Tuesday, May 1, 2012

B.A.F.F.L.E.D. Tops

4 Methods for 1st Amendment Analysis-


The 1st Amendment has been through a lot since its inception.  No way the Constitutional Framers could have conceived so many ways to communicate and state one's freedom of speech.  As the legal field emerged, it has dealt with 1st Amendment issues.  Today, the field must keep up with the variety of ways the law can come into play.


Let's take a look:


1.  The Literal Approach
This method is rarely used today and is somewhat inappropriate for the times.   With all the satire and exaggeration we find so common, taking what is said literally for the sake of regulation is almost unheard of.  This approach originates from the 1st Amendment stating Congress can pass "no law abridging the freedom of the press".


2.  Balancing
Balancing involves weighing the 2 dominant interests of the government and freedom of expression.  Here, as barristers will remember from law school and know from daily practice, rational basis, intermediate scrutiny, and strict scrutiny are the options for analysis.  The outcome of balancing has become increasingly difficult as technology and the means for expressing the freedom of speech have changed.


3.  The Categorical Approach
This approach places the speech in specific classes, like political and commercial, for example.  It can have gray areas, as we have a plethora of avenues for offering "free speech".  Placing the speech into categories can, however be helpful in determining how it may fall in regards to interest balancing or even libel and slander.  Categorical is often one of the most helpful approaches.

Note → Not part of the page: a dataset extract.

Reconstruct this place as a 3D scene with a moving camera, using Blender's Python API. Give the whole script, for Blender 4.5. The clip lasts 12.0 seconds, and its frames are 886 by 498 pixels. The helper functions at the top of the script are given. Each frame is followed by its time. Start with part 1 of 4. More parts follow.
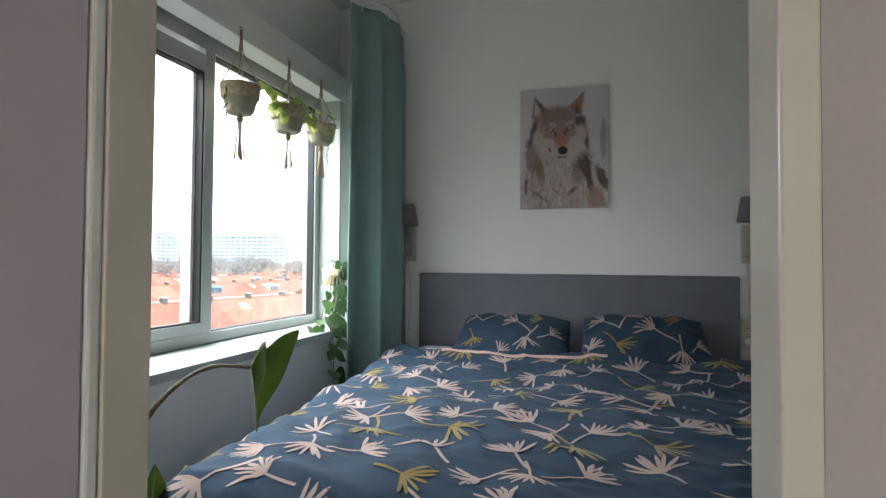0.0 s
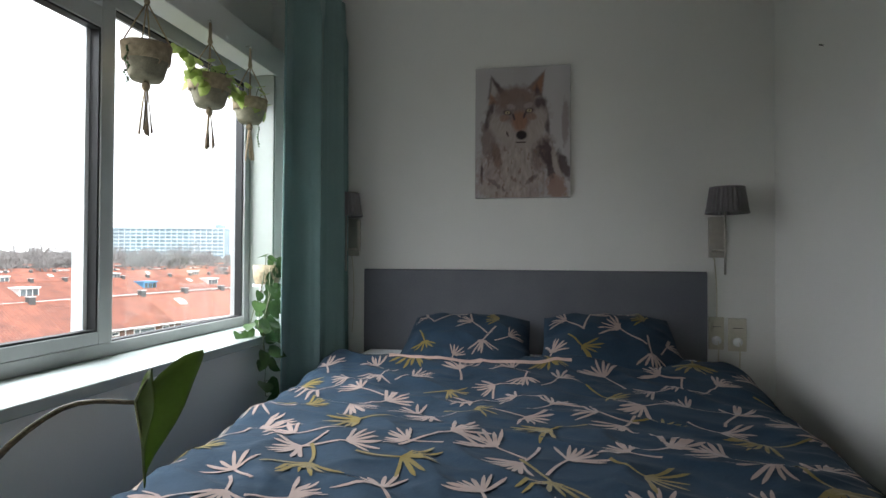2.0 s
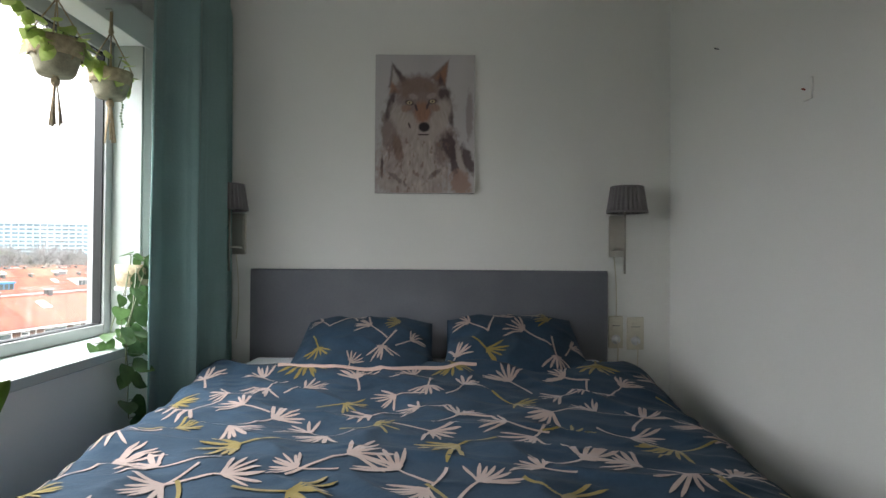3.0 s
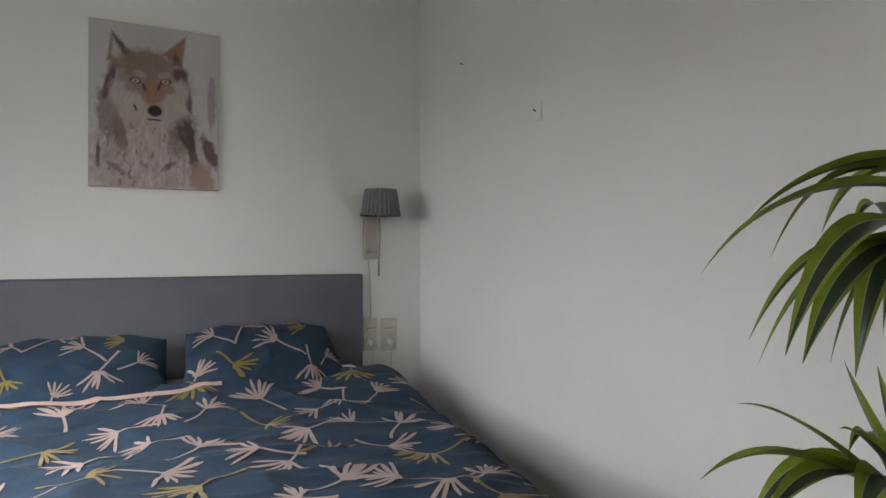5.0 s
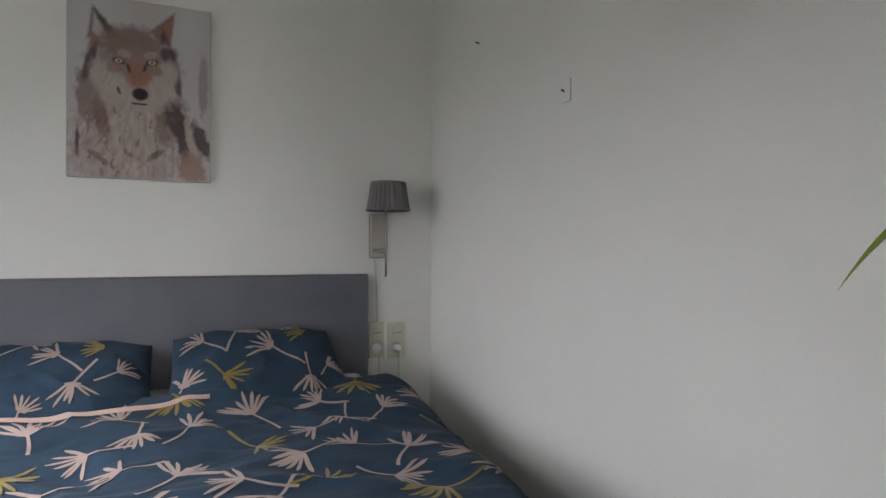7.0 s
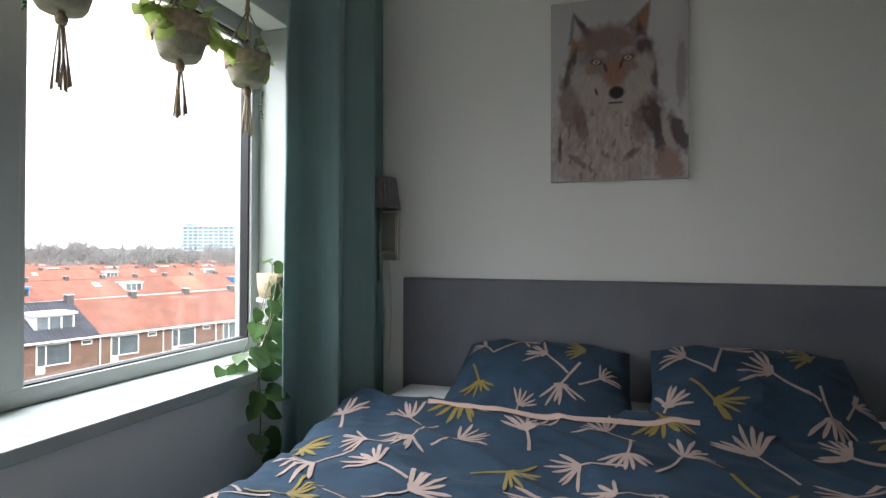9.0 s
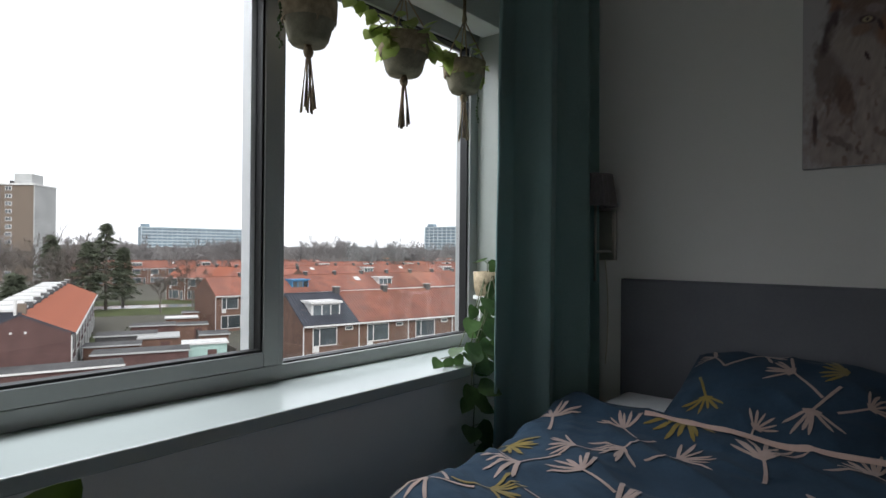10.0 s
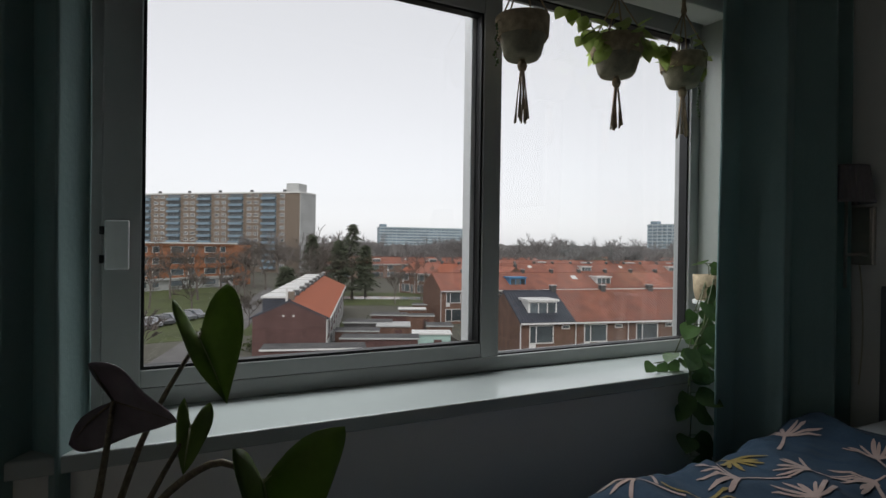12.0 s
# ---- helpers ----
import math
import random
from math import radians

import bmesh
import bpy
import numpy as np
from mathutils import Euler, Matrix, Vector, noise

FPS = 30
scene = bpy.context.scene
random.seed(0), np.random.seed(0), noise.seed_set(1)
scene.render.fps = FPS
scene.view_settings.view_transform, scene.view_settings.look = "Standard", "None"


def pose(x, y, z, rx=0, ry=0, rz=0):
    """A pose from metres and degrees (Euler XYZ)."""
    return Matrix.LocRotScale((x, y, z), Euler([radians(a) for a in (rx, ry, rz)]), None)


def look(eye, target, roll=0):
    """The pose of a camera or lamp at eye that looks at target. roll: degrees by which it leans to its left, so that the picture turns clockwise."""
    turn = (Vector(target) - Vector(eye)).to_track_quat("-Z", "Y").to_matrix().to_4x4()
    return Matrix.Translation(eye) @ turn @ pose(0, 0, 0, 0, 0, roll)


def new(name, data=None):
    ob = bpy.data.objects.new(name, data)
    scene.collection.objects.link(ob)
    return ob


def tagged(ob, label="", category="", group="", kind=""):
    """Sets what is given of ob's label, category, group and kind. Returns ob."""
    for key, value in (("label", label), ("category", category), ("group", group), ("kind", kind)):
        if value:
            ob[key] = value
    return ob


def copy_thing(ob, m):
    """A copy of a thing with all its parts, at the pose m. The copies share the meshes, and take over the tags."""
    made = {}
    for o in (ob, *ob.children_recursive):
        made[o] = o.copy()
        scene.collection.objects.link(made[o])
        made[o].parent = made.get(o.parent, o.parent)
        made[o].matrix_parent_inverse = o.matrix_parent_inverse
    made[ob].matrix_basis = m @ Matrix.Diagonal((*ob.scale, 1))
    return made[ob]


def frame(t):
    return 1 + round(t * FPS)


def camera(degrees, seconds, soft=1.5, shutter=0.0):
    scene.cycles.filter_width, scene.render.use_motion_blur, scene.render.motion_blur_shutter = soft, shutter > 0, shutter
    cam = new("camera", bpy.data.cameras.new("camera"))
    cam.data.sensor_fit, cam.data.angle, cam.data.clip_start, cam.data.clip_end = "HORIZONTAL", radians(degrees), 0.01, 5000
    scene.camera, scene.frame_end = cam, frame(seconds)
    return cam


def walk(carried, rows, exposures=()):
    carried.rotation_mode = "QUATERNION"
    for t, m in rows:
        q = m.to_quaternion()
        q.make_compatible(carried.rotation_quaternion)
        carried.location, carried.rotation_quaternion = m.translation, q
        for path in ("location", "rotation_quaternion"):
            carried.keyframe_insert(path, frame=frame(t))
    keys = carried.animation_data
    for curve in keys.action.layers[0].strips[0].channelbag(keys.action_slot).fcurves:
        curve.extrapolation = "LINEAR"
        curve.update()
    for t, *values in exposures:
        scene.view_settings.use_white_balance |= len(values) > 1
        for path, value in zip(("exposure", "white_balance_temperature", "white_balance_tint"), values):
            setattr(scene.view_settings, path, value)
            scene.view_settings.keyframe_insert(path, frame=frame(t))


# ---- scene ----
cam = camera(75.7, 12.0)
PATH = [
    (0, (0.471, 0.058, 1.216), (-0.07, 1.983, 1.266), 0.4),
    (0.5, (0.425, 0.097, 1.242), (-0.100, 2.028, 1.271), 0.4),
    (1, (0.38, 0.148, 1.242), (-0.108, 2.091, 1.269), 0.5),
    (1.5, (0.36, 0.238, 1.24), (-0.074, 2.191, 1.266), 0.4),
    (2, (0.375, 0.361, 1.227), (0.02, 2.329, 1.253), 0.3),
    (2.5, (0.356, 0.456, 1.228), (0.131, 2.443, 1.248), 0.3),
    (3, (0.345, 0.548, 1.227), (0.345, 2.548, 1.251), 0.4),
    (3.5, (0.332, 0.603, 1.249), (0.62, 2.582, 1.265), 0.2),
    (5.5, (0.371, 0.682, 1.262), (1.275, 2.466, 1.273), -0.1),
    (6, (0.42, 0.732, 1.268), (1.344, 2.505, 1.272), -0.1),
    (6.5, (0.446, 0.805, 1.266), (1.363, 2.583, 1.269), -0.0),
    (8.5, (0.308, 1.085, 1.269), (0.085, 3.073, 1.286), 0.2),
    (9, (0.289, 1.148, 1.262), (-0.328, 3.05, 1.275), 0.3),
    (9.5, (0.296, 1.193, 1.258), (-0.68, 2.938, 1.267), 0.4),
    (10, (0.331, 1.2, 1.264), (-0.973, 2.716, 1.268), 0.5),
    (10.5, (0.376, 1.19, 1.261), (-1.148, 2.485, 1.267), 0.8),
    (11, (0.394, 1.163, 1.269), (-1.251, 2.3, 1.265), 0.9),
    (11.5, (0.41, 1.159, 1.269), (-1.316, 2.169, 1.263), 0.8),
    (12, (0.411, 1.16, 1.273), (-1.359, 2.091, 1.263), 0.8),
]
EXPOSURE = ((0.0, 2.75, 6250, 10), (1.0, 2.72, 6250, 10), (1.5, 2.55, 6250, 10), (2.0, 2.27, 6250, 10), (2.5, 2.27, 6300, 10), (3.0, 2.68, 6400, 10), (3.5, 3.12, 6450, 11), (5.5, 3.12, 6500, 16), (6.5, 3.02, 6450, 16),
            (8.3, 3.25, 6400, 11), (8.5, 3.2, 6400, 11), (9.0, 2.38, 6300, 12), (9.5, 1.6, 6250, 12), (10.0, 0.95, 6250, 12), (10.5, 0.42, 6300, 12), (11.0, 0.25, 6400, 12), (12.0, 0.25, 6450, 12))
walk(cam, [(t, look(eye, target, roll)) for t, eye, target, roll in PATH], EXPOSURE)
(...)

4.  Exceptions to Content-Based Regulation
These exceptions are the loopholes which keep commenters out of trouble.  If speech is determined as one of these types, it can usually skirt regulation by the FCC or even the harshest editors.  Regulations which allow the government to discriminate on the basis of the content of the message cannot be tolerated under the 1st Amendment.  The exceptions are:
*Obscenity
*Defamation
*National security/threat
*Fighting words
*Commercial speech


Of course the 1st Amendment will continue to evolve as technology and social media do.  The legal field has no choice but to stay on top of things.